The proposed financing reflects growing investor confidence that AI-generated video could become one of the fastest-growing segments of the broader artificial intelligence industry. Businesses are increasingly adopting the technology to create marketing campaigns, training materials, product demonstrations, entertainment content and social media videos while reducing production costs and shortening development time.
Kuaishou, one of China’s largest short-video platforms, is leveraging its existing ecosystem of creators and advertisers to accelerate Kling AI’s adoption. By integrating generative AI tools directly into its platform, the company hopes to provide businesses and creators with faster ways to produce high-quality video content while expanding revenue opportunities beyond traditional advertising.
Industry analysts say AI video has become one of the most competitive areas of artificial intelligence, requiring enormous investments in computing power, specialized chips and data centers. Companies developing advanced video-generation models face significant costs for training increasingly sophisticated systems while competing to improve realism, editing controls and production quality.
The reported $2 billion fundraising would provide Kling AI with additional capital to expand research, acquire computing capacity and scale its commercial operations as demand for AI-generated video continues to rise across Asia and international markets.
The fundraising also highlights China’s determination to remain competitive in artificial intelligence despite export restrictions affecting access to some advanced semiconductor technology. Chinese technology companies have accelerated domestic AI development while investing heavily in homegrown models capable of competing with leading Western platforms.
For investors, the financing underscores how AI companies continue attracting substantial capital despite broader economic uncertainty. Since the emergence of generative AI, global investment has increasingly shifted toward companies building foundation models, AI infrastructure and specialized applications capable of serving enterprise customers.

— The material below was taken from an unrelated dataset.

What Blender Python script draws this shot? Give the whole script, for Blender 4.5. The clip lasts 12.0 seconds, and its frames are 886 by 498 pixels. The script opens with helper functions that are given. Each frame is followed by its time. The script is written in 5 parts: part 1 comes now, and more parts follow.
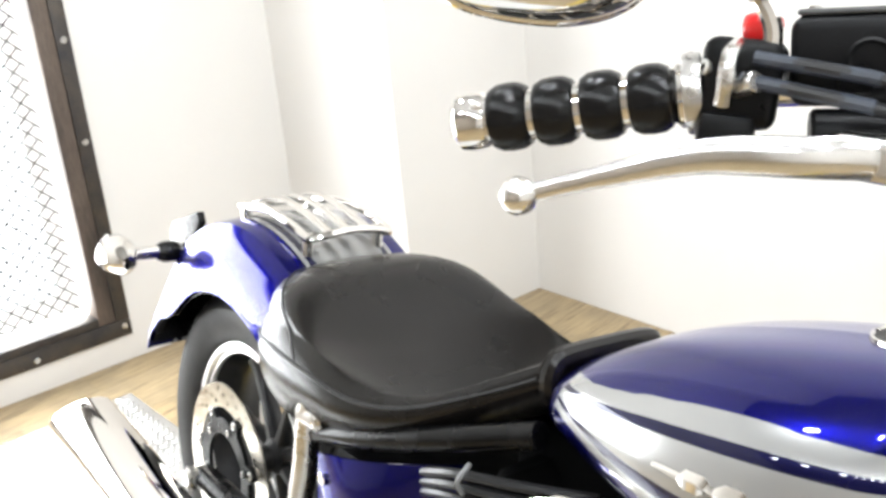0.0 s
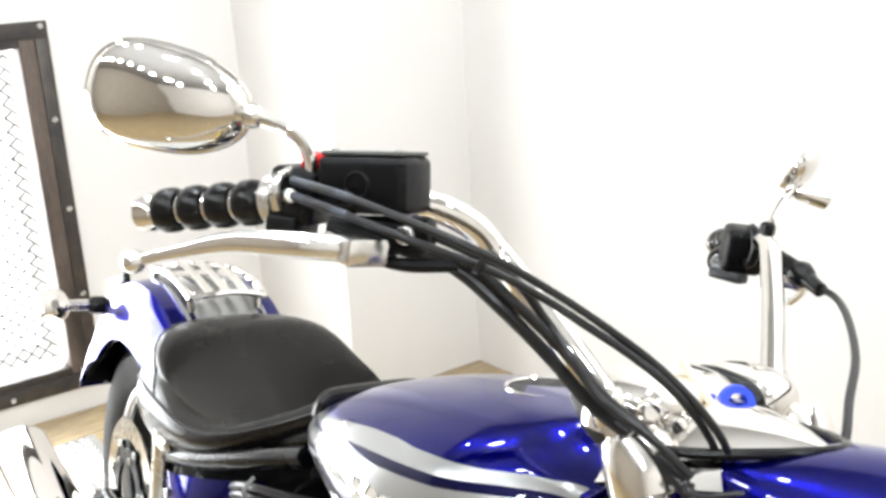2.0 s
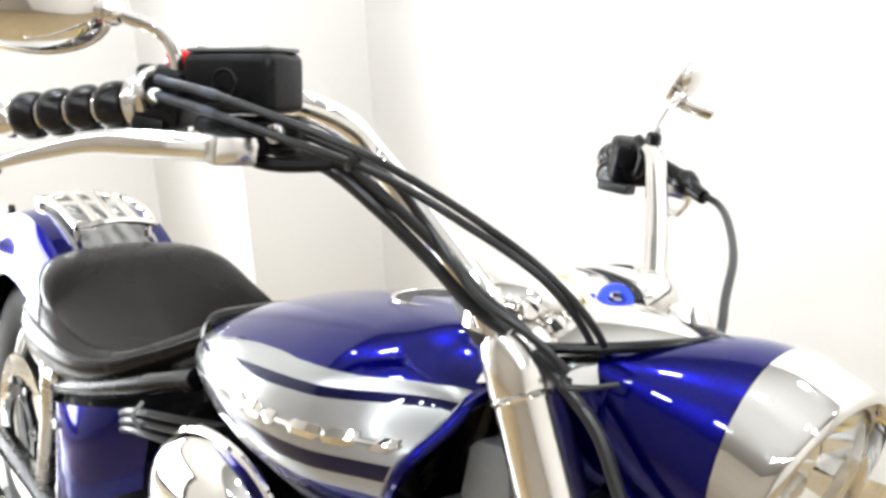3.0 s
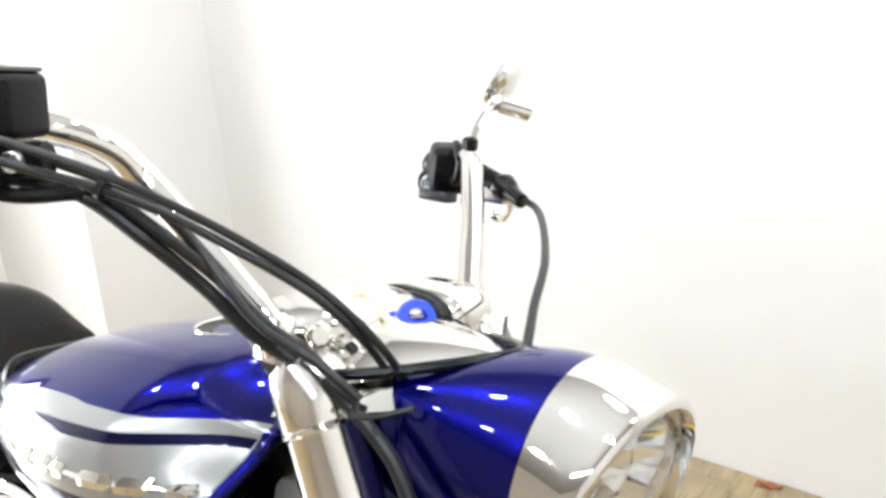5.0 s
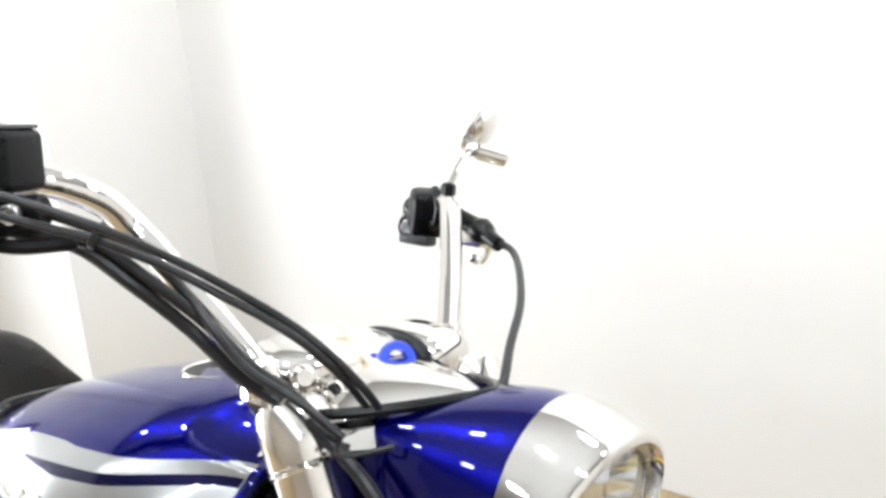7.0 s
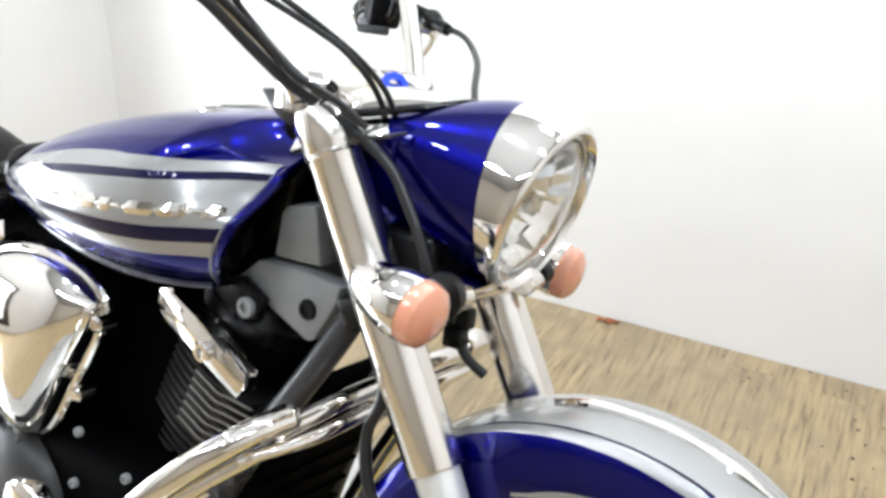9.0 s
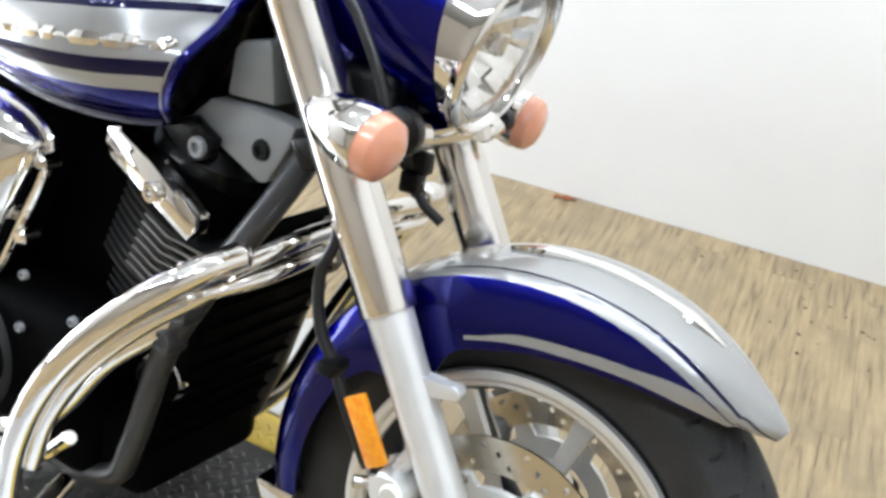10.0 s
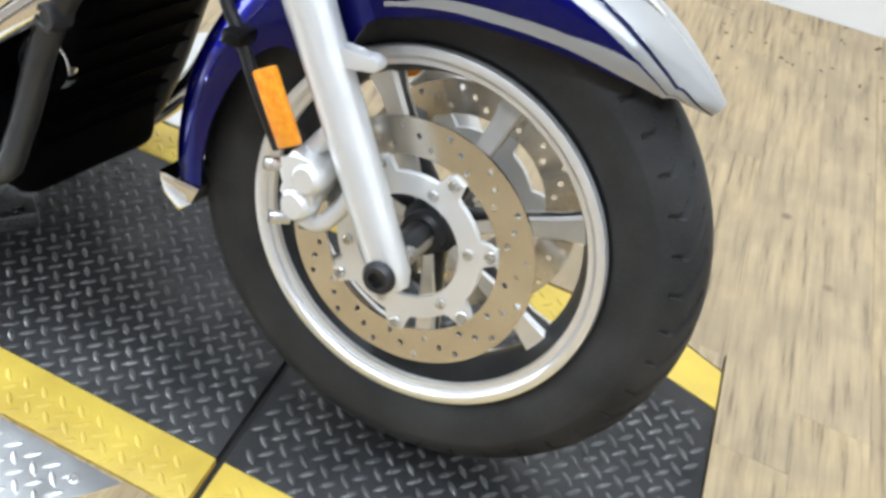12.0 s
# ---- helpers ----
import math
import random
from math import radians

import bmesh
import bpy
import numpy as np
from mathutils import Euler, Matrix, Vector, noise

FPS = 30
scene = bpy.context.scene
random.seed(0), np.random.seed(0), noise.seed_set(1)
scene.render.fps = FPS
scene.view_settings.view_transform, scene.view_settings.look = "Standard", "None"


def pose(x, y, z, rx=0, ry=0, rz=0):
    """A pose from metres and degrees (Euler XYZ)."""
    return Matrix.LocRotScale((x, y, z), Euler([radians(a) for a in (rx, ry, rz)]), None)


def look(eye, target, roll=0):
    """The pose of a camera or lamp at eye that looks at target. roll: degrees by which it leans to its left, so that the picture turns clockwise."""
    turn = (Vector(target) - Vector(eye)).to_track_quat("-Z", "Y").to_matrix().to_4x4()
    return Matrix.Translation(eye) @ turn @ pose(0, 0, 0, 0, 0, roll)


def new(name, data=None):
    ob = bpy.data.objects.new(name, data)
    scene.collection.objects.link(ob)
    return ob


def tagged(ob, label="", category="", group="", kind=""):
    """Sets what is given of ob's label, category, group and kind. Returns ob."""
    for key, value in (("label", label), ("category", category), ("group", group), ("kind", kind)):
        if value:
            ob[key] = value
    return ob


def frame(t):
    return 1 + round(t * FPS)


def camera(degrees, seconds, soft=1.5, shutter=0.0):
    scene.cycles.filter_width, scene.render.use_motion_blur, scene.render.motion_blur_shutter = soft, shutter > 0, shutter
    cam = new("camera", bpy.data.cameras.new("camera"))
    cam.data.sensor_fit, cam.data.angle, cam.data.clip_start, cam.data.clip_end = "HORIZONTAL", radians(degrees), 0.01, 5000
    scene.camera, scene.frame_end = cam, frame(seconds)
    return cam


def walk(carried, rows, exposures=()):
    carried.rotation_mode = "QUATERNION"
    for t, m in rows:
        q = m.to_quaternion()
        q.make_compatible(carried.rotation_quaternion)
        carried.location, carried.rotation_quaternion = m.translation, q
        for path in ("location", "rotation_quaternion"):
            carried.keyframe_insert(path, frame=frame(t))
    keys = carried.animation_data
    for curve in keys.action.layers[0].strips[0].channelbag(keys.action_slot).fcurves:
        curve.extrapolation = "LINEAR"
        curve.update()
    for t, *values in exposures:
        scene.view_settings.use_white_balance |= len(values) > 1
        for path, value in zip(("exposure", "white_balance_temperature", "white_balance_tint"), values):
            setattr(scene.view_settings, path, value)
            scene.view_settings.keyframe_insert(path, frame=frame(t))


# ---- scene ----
cam = camera(46.2, 12.0, soft=3.2)
PATH = [
    (0, (1.459, -0.709, 1.284), (-0.002, 0.465, 0.587), -5.4),
    (0.5, (1.765, -0.694, 1.333), (0.109, 0.291, 0.8), -3.4),
    (1, (1.901, -0.669, 1.366), (0.224, 0.307, 0.88), -3.9),
    (1.5, (1.911, -0.656, 1.365), (0.292, 0.409, 0.869), -3.2),
    (2, (1.904, -0.632, 1.347), (0.352, 0.505, 0.799), -3.5),
    (2.5, (1.909, -0.616, 1.328), (0.425, 0.577, 0.718), -3.2),
    (3, (1.92, -0.607, 1.307), (0.496, 0.631, 0.645), -3.1),
    (3.5, (1.928, -0.587, 1.29), (0.577, 0.707, 0.583), -3.5),
    (5.5, (1.942, -0.499, 1.289), (0.681, 0.915, 0.648), -4.7),
    (6, (1.949, -0.498, 1.311), (0.665, 0.91, 0.701), -5.4),
    (6.5, (1.951, -0.492, 1.308), (0.663, 0.926, 0.732), -5.2),
    (8.5, (2.035, -0.846, 1.273), (1.007, 0.716, 0.563), -0.6),
    (9, (2.041, -0.888, 1.243), (1.061, 0.667, 0.455), 0.1),
    (9.5, (2.042, -0.894, 1.215), (1.117, 0.647, 0.337), 1.4),
    (10, (2.042, -0.89, 1.182), (1.184, 0.635, 0.213), 3.0),
    (10.5, (2.045, -0.888, 1.14), (1.245, 0.601, 0.072), 4.8),
    (11, (2.046, -0.888, 1.103), (1.329, 0.569, -0.065), 6.5),
    (11.5, (2.039, -0.883, 1.073), (1.447, 0.533, -0.209), 7.5),
    (12, (2.03, -0.884, 1.061), (1.479, 0.514, -0.258), 8.1),
]
walk(cam, [(t, look(eye, target, roll)) for t, eye, target, roll in PATH], [(0, -0.05, 6500, 10), (1.5, -0.1, 6500, 10), (3.5, -0.03, 6450, 10), (6.5, -0.13, 6350, 10), (8.5, -0.1, 6250, 10), (10, -0.09, 6050, 9), (12, 0.08, 5850, 9)])

# ---- world and light ----
world = bpy.data.worlds.new("world")
scene.world = world
world.use_nodes = True
world.node_tree.nodes["Background"].inputs[0].default_value = (0.9, 0.95, 1.0, 1)
world.node_tree.nodes["Background"].inputs[1].default_value = 0.35


def area_lamp(name, m, sx, sy, power, colour):
    d = bpy.data.lights.new(name, "AREA")
    d.shape, d.size, d.size_y, d.energy, d.color = "RECTANGLE", sx, sy, power, colour
    ob = new(name, d)
    ob.matrix_world = m
    return ob


# daylight through the window, and the bulbs of the ceiling
area_lamp("window_daylight", look((-1.42, -0.62, 0.65), (0.5, -0.62, 0.65)), 1.7, 1.0, 85, (0.95, 0.98, 1.0))
BULBS = [(x, -1.55, 14) for x in (-0.3, 0.1, 0.5, 0.9, 1.3, 1.7, 2.1, 2.5, 2.9, 3.3)] + [(x, -0.2, 27) for x in (0.1, 0.7, 1.3, 1.9, 2.5, 3.1)] + [(x, 0.75, 23) for x in (1.5, 2.7)]
for bx, by, watts in BULBS:
    bulb_lamp = bpy.data.lights.new("ceiling_bulb_light", "POINT")
    bulb_lamp.energy, bulb_lamp.color, bulb_lamp.shadow_soft_size = watts, (0.9, 0.955, 1.0), 0.05
    new("ceiling_bulb_light", bulb_lamp).location = (bx, by, 2.42)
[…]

As businesses around the world adopt artificial intelligence at an accelerating pace, AI-generated video is expected to become an increasingly important tool across marketing, education, entertainment, e-commerce and corporate communications. The competition among developers is likely to intensify as companies race to improve quality, lower costs and expand commercial adoption.
If completed, the financing would rank among the largest recent investments in a standalone AI video platform, further demonstrating that investors continue to view generative artificial intelligence as one of the technology sector’s most significant long-term growth opportunities.